Istanbul isn’t the only city in Turkey, though, and if you can, you should head out to Bursa. This city was the first capital of the Ottoman Empire and has an array of spectacular mosques, tombs, and historical buildings that will keep your inner architect fascinated. Check out the small but free Museum of Turkish and Islamic Art, and make sure you don’t miss the wonderful Turkish baths!
Or check out Edirne, the capital city following Bursa. Considering that the city is situated at the borders of Turkey, Greece, and Bulgaria, you can imagine the wealth of culture here! Here too, you can see the remains of Ottoman architecture such as the Justice Tower or the two bridges connecting Karaağaç to downtown. There are also many mosques, markets, and museums, as in other Turkish cities.
Beyond the Cities
Turkey has plenty to offer beyond the cities, though! You’ve likely heard about the country’s beautiful Mediterranean or Black Sea beaches. Did you know that Turkey also offers skiing in the winters, though? Head to Uludağ (near Bursa) for some great skiing from November to March. Some years, you can head to Saklıkent and get in both skiing and swimming in the Mediterranean during your visit—although this depends on the snowfall for the year.
A special activity not to be missed is ballooning in Cappadocia. You’ll need to wake up early to do this, but it’ll definitely be worth it as you watch the sun rise over the bizarre landscape of fairy chimneys and rock formations.

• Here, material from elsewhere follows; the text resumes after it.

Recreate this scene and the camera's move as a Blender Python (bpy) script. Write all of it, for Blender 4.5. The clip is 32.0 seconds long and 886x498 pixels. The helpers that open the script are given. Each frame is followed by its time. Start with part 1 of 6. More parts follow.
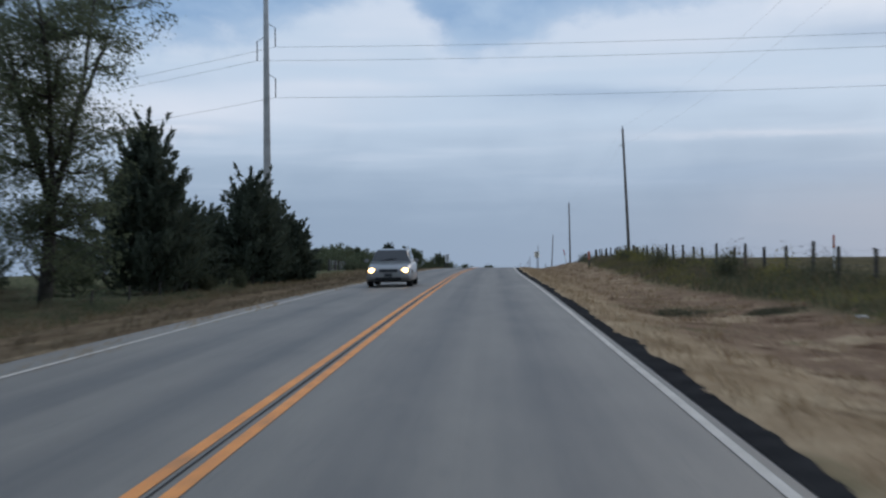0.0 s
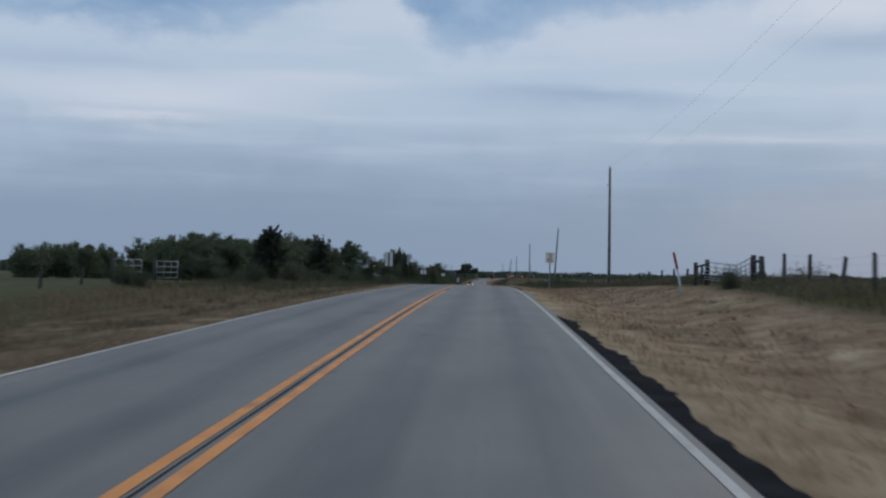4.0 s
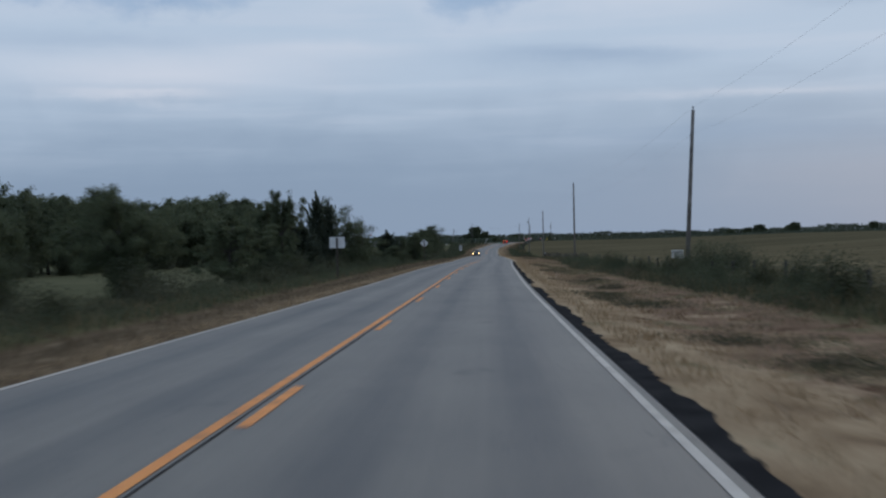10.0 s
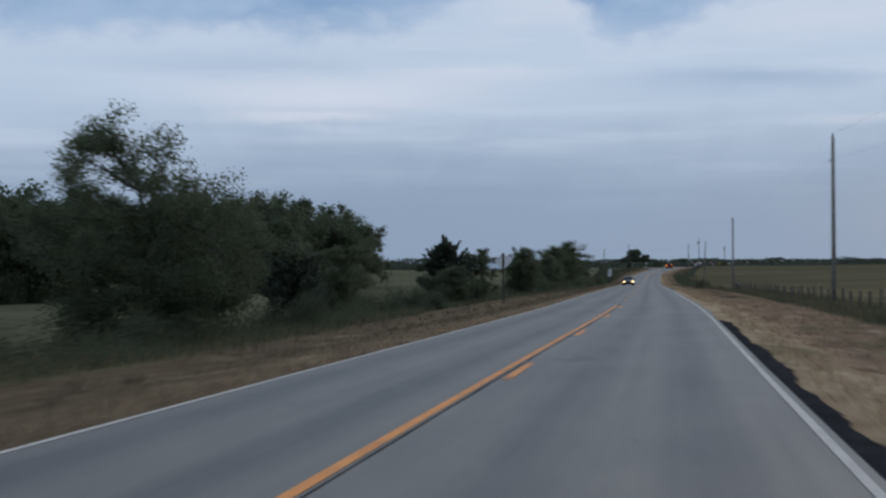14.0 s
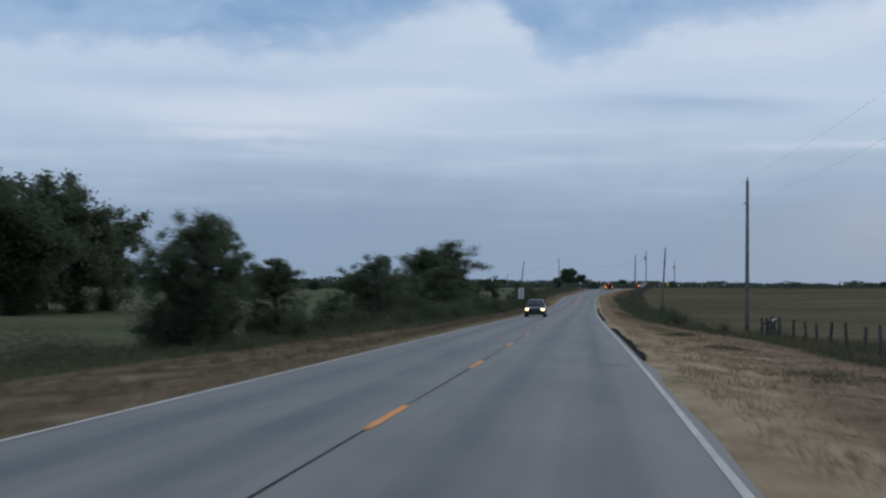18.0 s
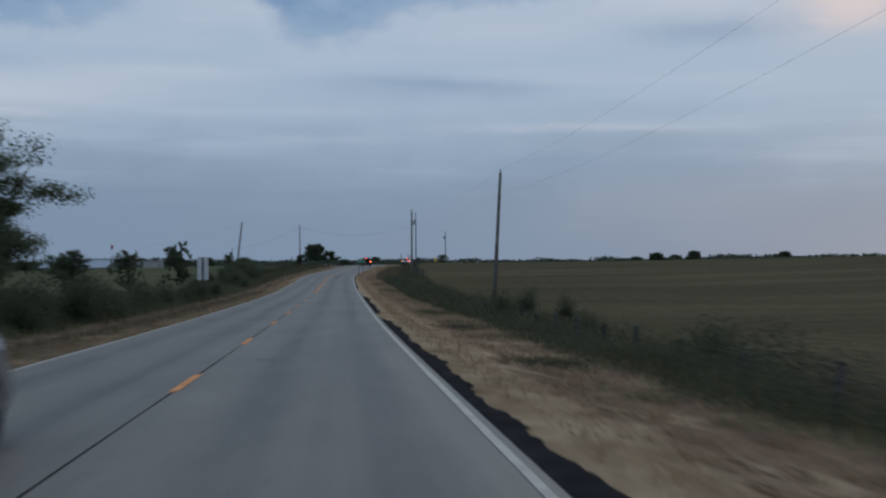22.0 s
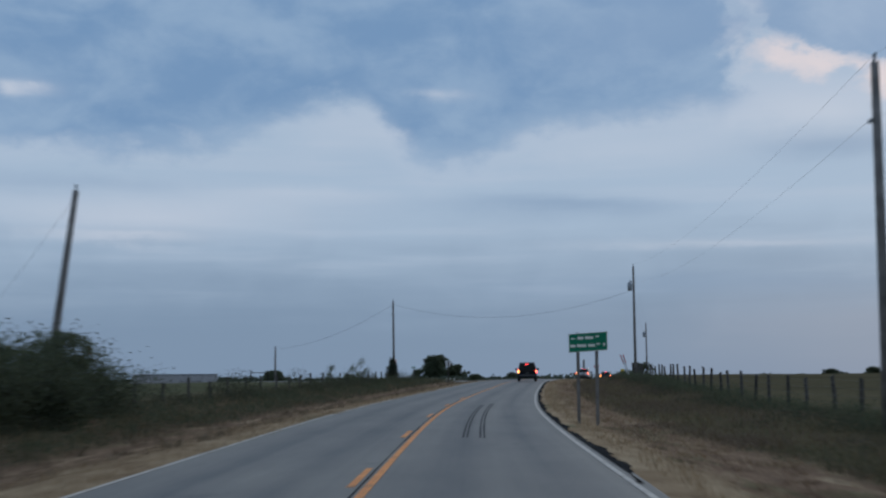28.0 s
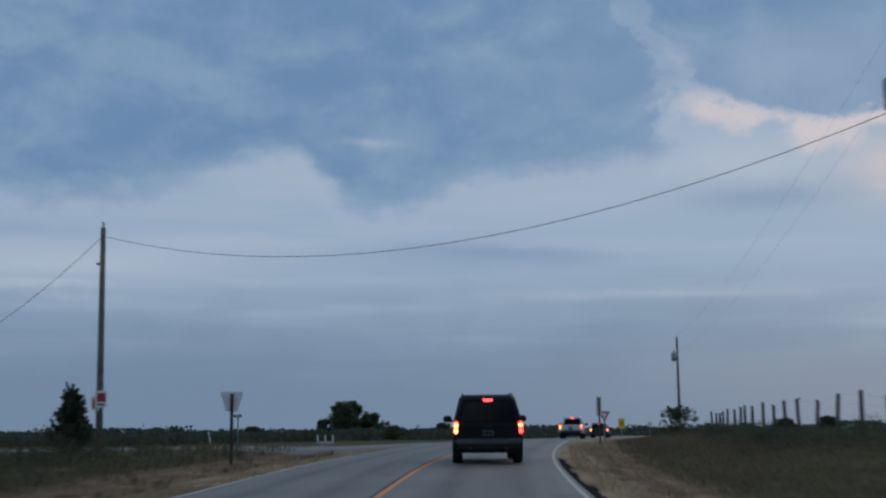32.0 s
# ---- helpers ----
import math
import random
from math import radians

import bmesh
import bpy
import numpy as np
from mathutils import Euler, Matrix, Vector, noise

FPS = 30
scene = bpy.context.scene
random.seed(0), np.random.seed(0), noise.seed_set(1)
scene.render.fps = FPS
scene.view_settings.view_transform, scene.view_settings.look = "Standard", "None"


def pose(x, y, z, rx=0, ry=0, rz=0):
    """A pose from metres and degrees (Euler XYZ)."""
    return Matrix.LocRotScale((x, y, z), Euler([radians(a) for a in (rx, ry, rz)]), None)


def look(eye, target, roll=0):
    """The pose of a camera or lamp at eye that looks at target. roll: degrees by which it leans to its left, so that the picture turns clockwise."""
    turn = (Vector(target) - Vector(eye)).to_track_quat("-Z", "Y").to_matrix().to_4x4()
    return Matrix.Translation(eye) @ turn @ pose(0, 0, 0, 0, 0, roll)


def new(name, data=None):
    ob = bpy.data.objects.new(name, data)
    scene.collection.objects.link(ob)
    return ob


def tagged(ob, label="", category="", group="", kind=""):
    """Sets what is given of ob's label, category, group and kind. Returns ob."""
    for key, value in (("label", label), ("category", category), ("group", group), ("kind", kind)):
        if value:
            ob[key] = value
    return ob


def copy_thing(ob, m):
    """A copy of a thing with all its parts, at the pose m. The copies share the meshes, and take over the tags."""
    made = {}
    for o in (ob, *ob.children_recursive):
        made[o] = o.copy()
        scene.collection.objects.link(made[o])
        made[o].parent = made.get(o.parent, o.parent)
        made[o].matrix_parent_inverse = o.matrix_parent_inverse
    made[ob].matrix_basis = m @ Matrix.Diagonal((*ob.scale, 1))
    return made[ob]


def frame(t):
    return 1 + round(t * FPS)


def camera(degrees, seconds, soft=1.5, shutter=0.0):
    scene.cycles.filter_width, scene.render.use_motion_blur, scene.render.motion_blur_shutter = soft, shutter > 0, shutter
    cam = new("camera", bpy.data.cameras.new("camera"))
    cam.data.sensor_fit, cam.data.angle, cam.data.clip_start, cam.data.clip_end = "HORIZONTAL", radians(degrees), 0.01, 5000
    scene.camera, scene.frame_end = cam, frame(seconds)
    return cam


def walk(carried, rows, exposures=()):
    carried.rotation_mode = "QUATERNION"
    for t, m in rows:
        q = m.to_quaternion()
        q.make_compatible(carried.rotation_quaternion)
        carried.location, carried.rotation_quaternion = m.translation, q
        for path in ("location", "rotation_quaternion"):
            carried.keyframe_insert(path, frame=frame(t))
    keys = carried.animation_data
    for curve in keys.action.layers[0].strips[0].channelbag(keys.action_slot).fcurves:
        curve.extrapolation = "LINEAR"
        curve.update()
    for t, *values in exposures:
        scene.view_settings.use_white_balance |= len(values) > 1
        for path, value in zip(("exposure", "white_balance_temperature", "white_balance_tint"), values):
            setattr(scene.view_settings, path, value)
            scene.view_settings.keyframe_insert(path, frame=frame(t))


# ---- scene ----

As a melting pot of so many different empires, Turkey is a place that you really have to see to get a real understanding of the culture. From architecture to food to landscapes, you’ll find so many unique things that will have you falling in love with this country bit by bit. What you had intended to be a short stop-over or a week away might stretch into a much longer visit in this somehow-timeless country. Even if you spent a lifetime exploring, though, you would still be surprised and delighted by new things all the time. Turkey awaits!